BLOGGER TEMPLATES - TWITTER BACKGROUNDS »

Thursday, December 18, 2008

Read only if you are ready for some heavy dope!

Read this only and only if you have enough time and you are ready for some more ponderables in your already complex life! 
 
I was re-reading Sartre's Being and Nothingness. Just thought I'd punch a few views here and give some people some food for thought.  


1. Choice represents a limit on freedom within an otherwise unbridled range of thoughts. Subsequently, humans seek to flee our anguish through action-oriented constructs such as escapes, visualizations or visions (dreams) designed to lead us toward some meaningful end, such as necessity, destiny, determinism (God), etc. Thus, in living our lives, we often become unconscious actors — Bourgeois, Feminist, Worker, Party Member, Frenchman, Canadian or American — each doing as we must to fulfill our chosen characters' destinies.
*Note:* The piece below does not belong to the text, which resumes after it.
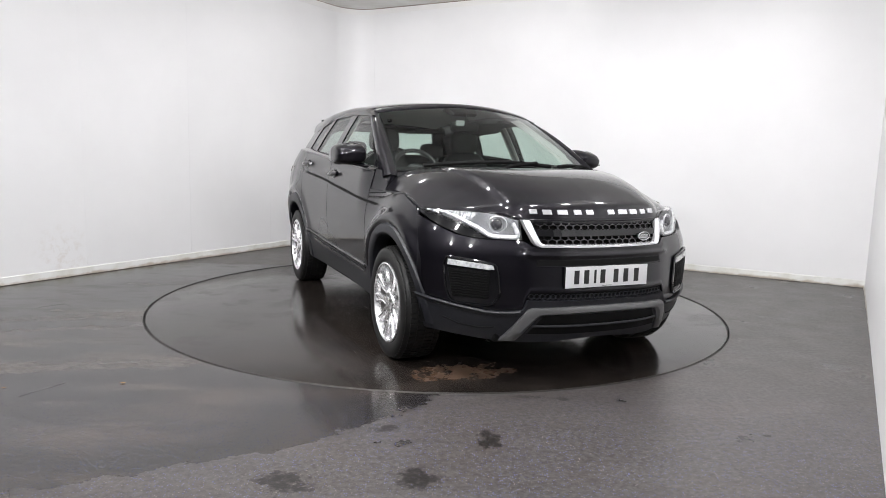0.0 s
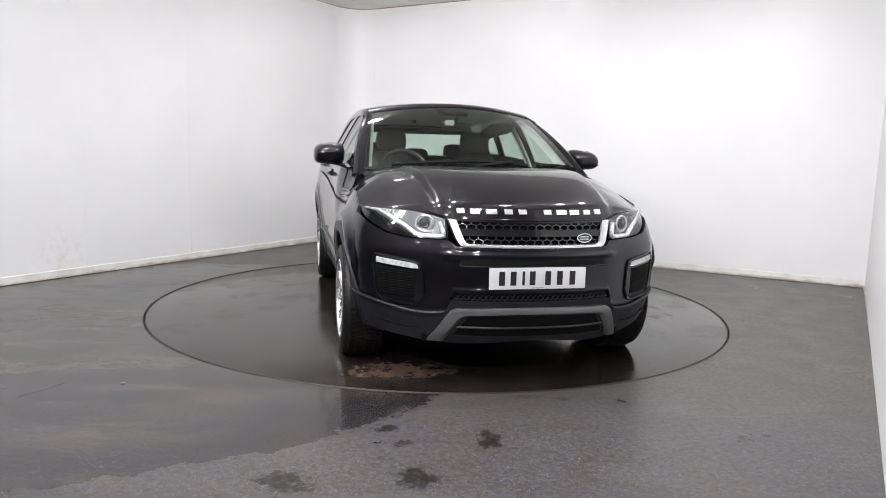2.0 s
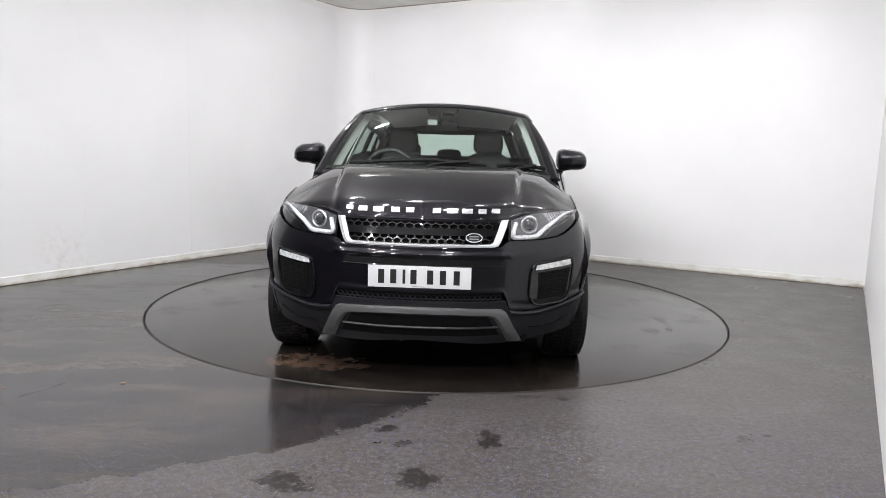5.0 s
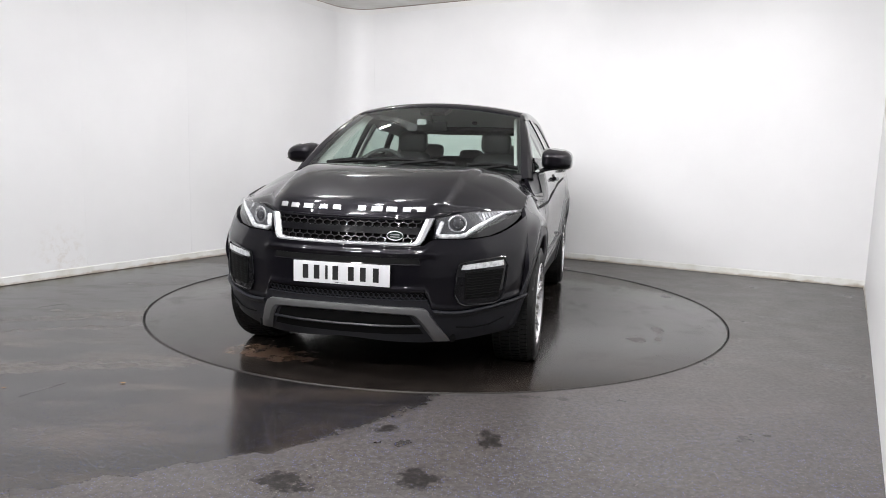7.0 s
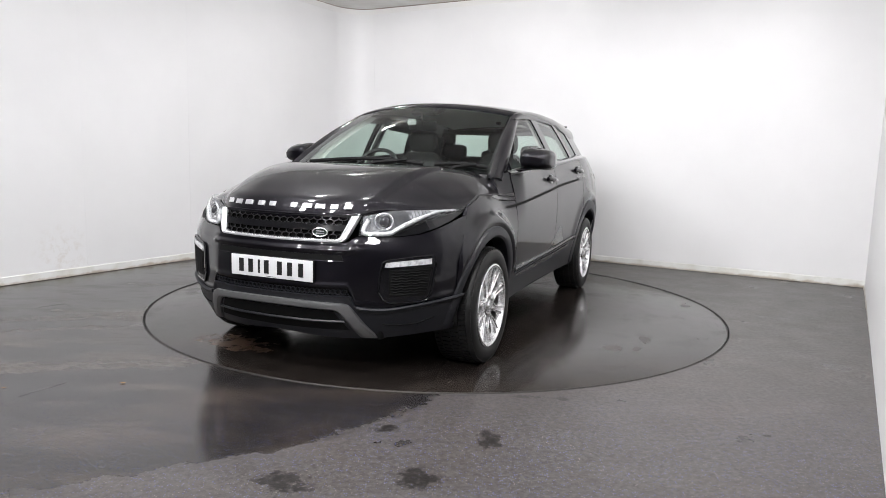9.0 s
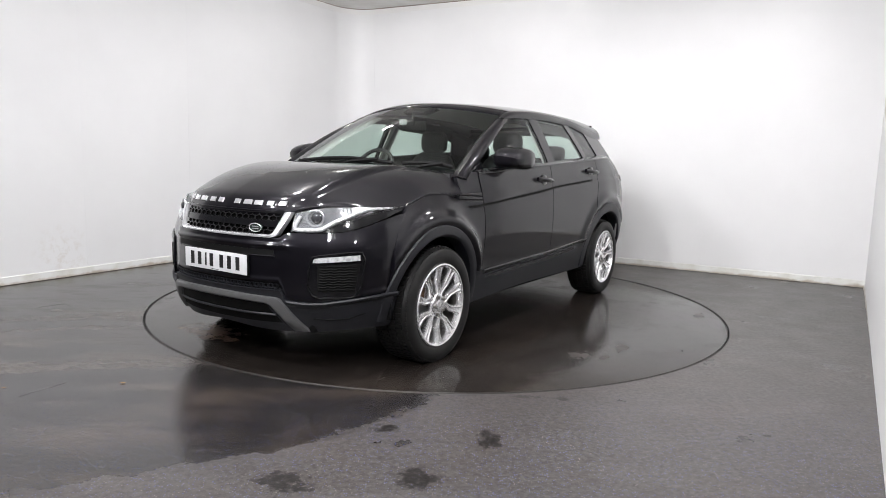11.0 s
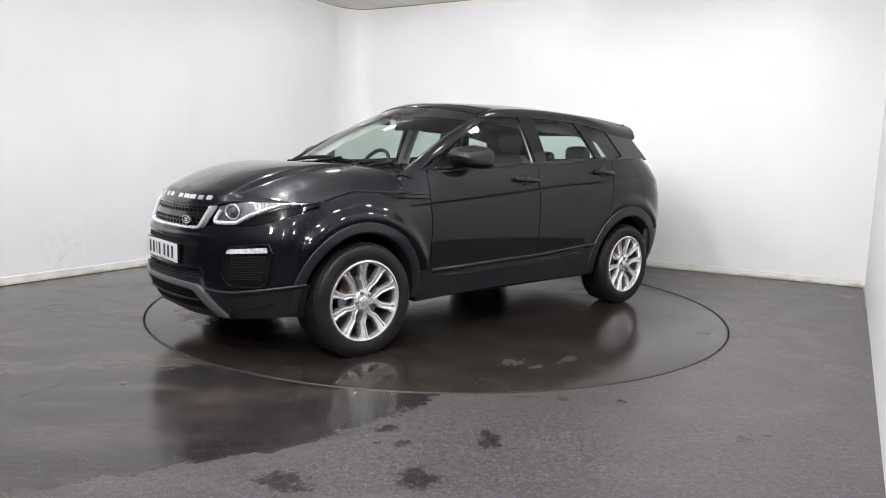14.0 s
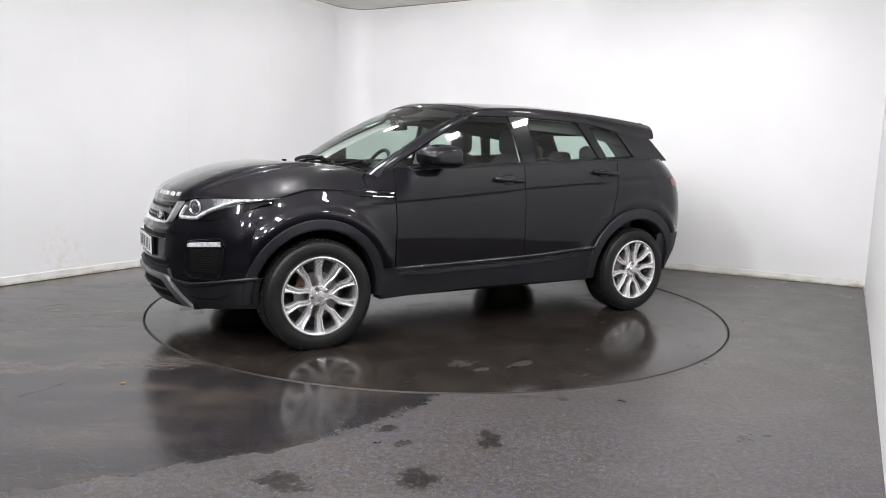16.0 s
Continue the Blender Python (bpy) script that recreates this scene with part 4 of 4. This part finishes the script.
def bean(bm, c, rx, ry, rz, p=2.6, n=24, m=14):
    """A rounded block (superellipsoid)."""
    def e(v):
        return math.copysign(abs(v) ** (2 / p), v)
    rows = []
    for i in range(1, m):
        a = -math.pi / 2 + math.pi * i / m
        rows.append([Vector((c[0] + rx * e(math.cos(a)) * e(math.cos(t)), c[1] + ry * e(math.cos(a)) * e(math.sin(t)), c[2] + rz * e(math.sin(a)))) for t in (2 * math.pi * k / n for k in range(n))])
    vs = grid(bm, rows, closed_v=True)
    bm.faces.new(vs[0][::-1])
    bm.faces.new(vs[-1])
    return [v for r in vs for v in r]


def build_details(car):
    for side in (1, -1):
        # door handles with their cups
        for x, z, name in ((-0.075, 1.047, "door_handle"), (-0.98, 1.106, "door_handle")):
            y = half_width(x, z)
            bm = bmesh.new()
            bean(bm, (x, side * (y - 0.004), z - 0.004), 0.055, 0.014, 0.042)
            cup = part("handle_cup", bm, GLOSS_BLACK, car)
            bm = bmesh.new()
            add_tube(bm, [(xx, side * (half_width(xx, z) + 0.012 + 0.018 * math.sin(math.pi * s)), z + 0.012 * (0.5 - s)) for s, xx in ((s, x + 0.125 - 0.25 * s) for s in span(0, 1, 14))], 0.0135, 10, flat=1.15)
            part(name, bm, PAINT, car, "body-coloured door handle")
        # wing vent, and a black strip standing in for the crease's dark line
        def on(y, z, out):
            return skin(y, z, side, out)
        part("wing_vent", ribbon([(0.815, 0.926), (0.95, 0.930), (1.06, 0.945), (1.17, 0.966)], [(0.815, 0.98), (0.95, 0.974), (1.06, 0.972), (1.17, 0.974)], 16, 4, 0.003, (0, -side * 0.01, 0), on), GLOSS_BLACK, car, "gloss black wing vent")
        bm = bmesh.new()
        add_tube(bm, [skin(x, 0.934 + (x - 0.82) * 0.04, side, 0.005) for x in span(0.82, 1.05, 14)], 0.004, 6)
        add_tube(bm, [skin(x, 0.957 + (x - 0.82) * 0.06, side, 0.005) for x in span(0.82, 1.03, 14)], 0.004, 6)
        part("vent_blade", bm, PAINT, car)
        part("crease_shade", ribbon([(x, CREASE(x) - 0.009) for x in span(0.93, -0.98, 30)], [(x, CREASE(x) + 0.007) for x in span(0.97, -0.98, 30)], 50, 3, 0.005, (0, -side * 0.004, 0), on), DARK, car)
        # door mirror
        bm = bmesh.new()
        bean(bm, (0.51, side * 0.957, 1.203), 0.16, 0.106, 0.078, 4.2)
        for v in bm.verts:
            if v.co.x < 0.46:
                v.co.x = 0.46 - (0.46 - v.co.x) * 0.4
            k = (v.co.x - 0.51) / 0.145
            v.co.z += (-0.03 if v.co.z > 1.205 else 0.012) * max(k, 0) ** 1.5
            o = (side * v.co.y - 0.87) / 0.19
            v.co.x -= 0.03 * max(o, 0) ** 2
            if v.co.z > 1.2:
                v.co.z -= 0.022 * max(o, 0) ** 2.2
        mirror = part("door_mirror", bm, PAINT, car, "gloss black door mirror", 60)
        bm = bmesh.new()
        box(bm, 0.405, 0.42, side * 0.96 - 0.075, side * 0.96 + 0.075, 1.15, 1.255, 0.008)
        part("mirror_glass", bm, MIRROR, mirror, "mirror glass")
        bm = bmesh.new()
        add_tube(bm, [(0.66, side * 0.83, 1.118), (0.63, side * 0.875, 1.128), (0.58, side * 0.93, 1.138), (0.54, side * 1.0, 1.142), (0.52, side * 1.03, 1.146)], lambda t: 0.03 - 0.008 * t, 10, flat=0.5)
        part("mirror_arm", bm, GLOSS_BLACK, mirror)
        bm = bmesh.new()
        add_tube(bm, [(0.64 - 0.02 * s, side * (0.885 + 0.165 * s), 1.165 - 0.002 * s) for s in span(0, 1, 10)], 0.003, 6)
        part("mirror_seam", bm, DARK, mirror)
    # wipers
    for ya, yb, yp in ((0.33, -0.57, -0.12), (0.72, 0.40, 0.46)):
        bm = bmesh.new()
        def foot(y, v, o):
            p = screen_point(y / 0.75, v)
            return p + Vector((0.4, 0, 0.85)) * o
        add_tube(bm, [foot(lerp(ya, yb, s), 0.03 + 0.025 * math.sin(math.pi * s), 0.018) for s in span(0, 1, 20)], 0.0105, 6, flat=1.4)
        blade = part("wiper", bm, DARK, car, "black wiper")
        bm = bmesh.new()
        add_tube(bm, [foot(yp, -0.03, 0.008), foot(lerp(yp, ya, 0.3), 0.01, 0.022), foot(lerp(yp, ya, 0.75), 0.045, 0.03)], 0.013, 6)
        part("wiper_arm", bm, DARK, blade)
    # washer jets and a sensor pad in the screen
    for side in (1, -1):
        bm = bmesh.new()
        bean(bm, (1.16, side * 0.30, 1.142), 0.018, 0.014, 0.008)
        part("washer_jet", bm, DARK, car)
    bm = bmesh.new()
    rows = [[screen_point(lerp(-0.19, 0.19, s) * lerp(0.75, 1, v), lerp(0.84, 0.97, v)) - Vector((0.012, 0, 0.016)) for s in span(0, 1, 8)] for v in span(0, 1, 5)]
    part("sensor_cover", sheet(rows, (-0.06, 0, -0.02)), DARK, car)


CLEAR_BALL = mat("dark_projector_glass", (0.05, 0.05, 0.055), 0.04, 0.0, 1.0)
MIRROR = mat("mirror", (0.85, 0.86, 0.86), 0.02, 1.0)


def build_interior(car):
    def seat(x, y, w, head=True, back_h=0.60):
        bm = bmesh.new()
        bean(bm, (x + 0.22, y, 0.62), 0.29, w / 2, 0.11, 4)
        cushion = part("seat", bm, CLOTH, car, "dark leather seat")
        bm = bmesh.new()
        vs = bean(bm, (0, 0, back_h / 2), 0.075, w / 2, back_h / 2, 4.5)
        for v in vs:
            k = v.co.z / back_h
            v.co.y *= 1 - 0.28 * max(k - 0.6, 0) / 0.4
        bmesh.ops.transform(bm, matrix=Matrix.Translation((x - 0.07, y, 0.60)) @ pose(0, 0, 0, 0, -17, 0), verts=bm.verts)
        part("backrest", bm, CLOTH, cushion)
        return cushion
    def head(cushion, x, y, z, w=0.13, h=0.095):
        bm = bmesh.new()
        bean(bm, (x, y, z), 0.05, w, h, 3.4)
        hr = part("headrest", bm, CLOTH, cushion)
        for d in (-0.06, 0.06):
            bm = bmesh.new()
            add_tube(bm, [(x + 0.01, y + d, z - h - 0.07), (x, y + d, z - h + 0.03)], 0.007, 6)
            part("headrest_post", bm, CHROME, cushion, "steel post")
    for y in (0.37, -0.37):
        c = seat(-0.22, y, 0.52, back_h=0.66)
        head(c, -0.47, y, 1.32)
    c = seat(-1.05, 0.0, 1.32, back_h=0.62)
    for y in (0.40, 0.0, -0.40):
        head(c, -1.29, y, 1.25 if y else 1.2, 0.12, 0.07)
    # dashboard
    rows = []
    for y in span(-0.76, 0.76, 31):
        hood = 0.045 * math.exp(-((y + 0.37) / 0.17) ** 4)
        rows.append([Vector((x, y, z + h * hood)) for x, z, h in ((0.40, 0.62, 0), (0.42, 0.80, 0), (0.44, 0.96, 0), (0.47, 1.005, 1), (0.55, 1.035, 1), (0.70, 1.055, 0.4), (0.86, 1.075, 0), (1.0, 1.095, 0))])
    part("dashboard", sheet(rows, (0, 0, -0.05)), DASH, car, "dark moulded dashboard")
    bm = bmesh.new()
    box(bm, -0.3, 0.45, -0.12, 0.12, 0.4, 0.72, 0.03)
    part("centre_console", bm, DASH, car)
    # steering wheel, right-hand drive
    m_ = Matrix.Translation((0.36, -0.39, 1.075)) @ pose(0, 0, 0, 0, 62, 0)
    bm = bmesh.new()
    add_tube(bm, [(0.185 * math.cos(t), 0.185 * math.sin(t), 0) for t in (2 * math.pi * k / 40 for k in range(40))], 0.016, 8, True)
    bmesh.ops.transform(bm, matrix=m_, verts=bm.verts)
    wheel = part("steering_wheel", bm, CLOTH, car, "dark leather steering wheel")
    bm = bmesh.new()
    bean(bm, (0, 0, 0.0), 0.075, 0.075, 0.03)
    bmesh.ops.transform(bm, matrix=m_, verts=bm.verts)
    part("hub", bm, DASH, wheel)
    for a in (0, 180, 90 + 180):
        bm = bmesh.new()
        d = Vector((math.sin(radians(a)) * -1, math.cos(radians(a)), 0))
        add_tube(bm, [d * 0.05, d * 0.18], 0.016, 6, flat=0.5)
        bmesh.ops.transform(bm, matrix=m_, verts=bm.verts)
        part("spoke", bm, CHROME if a == 270 else DASH, wheel)
    # inner door panels and tub
    for side in (1, -1):
        bm = bmesh.new()
        rows = [[Vector((x, side * (0.80 if z < 1.0 else GLASS_BASE(x) - 0.03), z)) for z in (0.36, 0.7, 1.0, BELT(x) + 0.004)] for x in span(-1.40, 0.84, 30)]
        part("door_card", sheet(rows, (0, side * 0.02, 0)), DASH, car)
        # seat belt on the centre pillar
        rows = [[Vector((x, side * (GLASS_BASE(-0.3) - 0.5 * (z - 1.14) - 0.30 * (z - 1.14) ** 2 - 0.035), z)) for z in (1.15, 1.22, 1.32, 1.44)] for x in (-0.275, -0.32)]
        part("seat_belt", sheet(rows, (0, -side * 0.002, 0)), BELT_GREY, car, "grey seat belt")
        rows = [[upper(lerp(-0.235, -0.355, s), z, side, -0.03) for z in span(1.12, 1.5, 8)] for s in (0, 0.5, 1)]
        part("pillar_trim", sheet(rows, (0, -side * 0.01, 0)), LINER, car, "pale inner pillar trim")
    bm = bmesh.new()
    box(bm, 0.93, 0.96, -0.78, 0.78, 0.36, 1.06, 0.01)
    part("bulkhead", bm, DARK, car)
    bm = bmesh.new()
    box(bm, -1.85, -1.38, -0.78, 0.78, 1.04, 1.07, 0.01)
    part("parcel_shelf", bm, DASH, car)
    bm = bmesh.new()
    box(bm, -0.012, 0.012, -0.115, 0.115, -0.035, 0.035, 0.011, Matrix.Translation((0.34, 0.0, 1.425)) @ pose(0, 0, 0, 0, 12, 0))
    rv = part("interior_mirror", bm, DARK, car)
    bm = bmesh.new()
    add_tube(bm, [(0.345, 0, 1.43), (0.37, 0, 1.48), (0.36, 0, 1.52)], 0.012, 8)
    part("mirror_stem", bm, DARK, rv)
    bm = bmesh.new()
    box(bm, 0.40, 0.401, -0.07 - 0.03, -0.03, 1.43, 1.47)
    part("screen_sticker", bm, STICKER, car, "small pale sticker")


BELT_GREY = mat("grey_webbing", (0.3, 0.3, 0.29), 0.7)

FACET = mat("faceted_lamp_plastic", (0.2, 0.2, 0.21), 0.18, 0.5, 0.8)
_f = noise_at(FACET, 45, 2)
link(FACET, ramp(FACET, _f, [(0.38, (0.2, 0.2, 0.21)), (0.6, (0.75, 0.75, 0.77))]), princ(FACET)["Base Color"])
BOWL = mat("satin_grey_lamp_bowl", (0.085, 0.085, 0.09), 0.3, 0.4)


LEAF = mat("dry_orange_leaf", (0.42, 0.24, 0.09), 0.7)
link(LEAF, ramp(LEAF, noise_at(LEAF, 120, 3), [(0.35, (0.3, 0.16, 0.06)), (0.65, (0.5, 0.32, 0.14))]), princ(LEAF)["Base Color"])


def build_leaf(x, y, size, turn):
    """A curled dry leaf with its stalk."""
    leaf = new("dry_leaf")
    rows = []
    for u in span(-1, 1, 11):
        w = 0.42 * (1 - u * u) ** 0.7 + 0.01
        rows.append([Vector((u * size, v * w * size, 0.003 + size * (0.18 * u * u + 0.25 * v * v * w))) for v in span(-1, 1, 5)])
    part("blade", sheet(rows, (0, 0, -0.0008)), LEAF, leaf)
    bm = bmesh.new()
    add_tube(bm, [(-size, 0, 0.003 + 0.18 * size), (-1.35 * size, 0.1 * size, 0.003), (-1.6 * size, 0.1 * size, 0.0015)], 0.0009, 5)
    part("stalk", bm, LEAF, leaf)
    leaf.matrix_basis = pose(x, y, 0, 0, 0, turn)
    return tagged(leaf, "small dry orange leaf lying on the wet floor", "leaf")


build_room()
build_leaf(-1.61, -2.229, 0.013, 8)
build_leaf(-2.151, -2.338, 0.009, 40)
turntable = build_turntable()
car = build_car()


def motions():
    rows_t, rows_c = [], []
    for k in range(17):
        turn = -66.99 - 5.161 * k
        a = radians(turn)
        rows_t.append((float(k), pose(0, 0, 0, 0, 0, turn)))
        rows_c.append((float(k), pose(0.0586 * math.cos(a) - 0.0152 * math.sin(a), 0.0586 * math.sin(a) + 0.0152 * math.cos(a), 0, 0, 0, turn)))
    walk(turntable, rows_t)
    walk(car, rows_c)


motions()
2. Many relationships are created by people's attraction not to another person but rather how that person makes them feel about themselves by how they look at them. This is a state of emotional alienation whereby a person avoids experiencing their subjectivity by identifying themselves with "the look" of the other. "The look" of the other found the person's own being. The consequence is conflict. In order to keep the persons own being the person must control the other but must control the freedom of the other "as freedom". These relationships are a profound manifestation of "bad faith" as the for-itself is replaced with the others freedom. The purpose of the participants is not to exist but to keep the other participant looking at them. This system is often mistakenly called love but is in fact nothing more than emotional alienation and a denial of freedom through conflict with the other. 


(I have read this book twice and it has helped me detach myself in a somewhat escapist way. Though against my school of thought, it has helped me gain perspective. It has helped me affirm my own views by discarding the philosophy. I would recommend it if you are ready for some serious reading and microspection.)


1 comments:

Shaz said...

I so agree, esp. about the relationships, and "the look" of the other being our point of reference.
You have done a great job of summarizing a rather complexly written work. Will direct all people who got confused by Sartre's style to your blog. It would be a shame to miss the essence due to language limitations!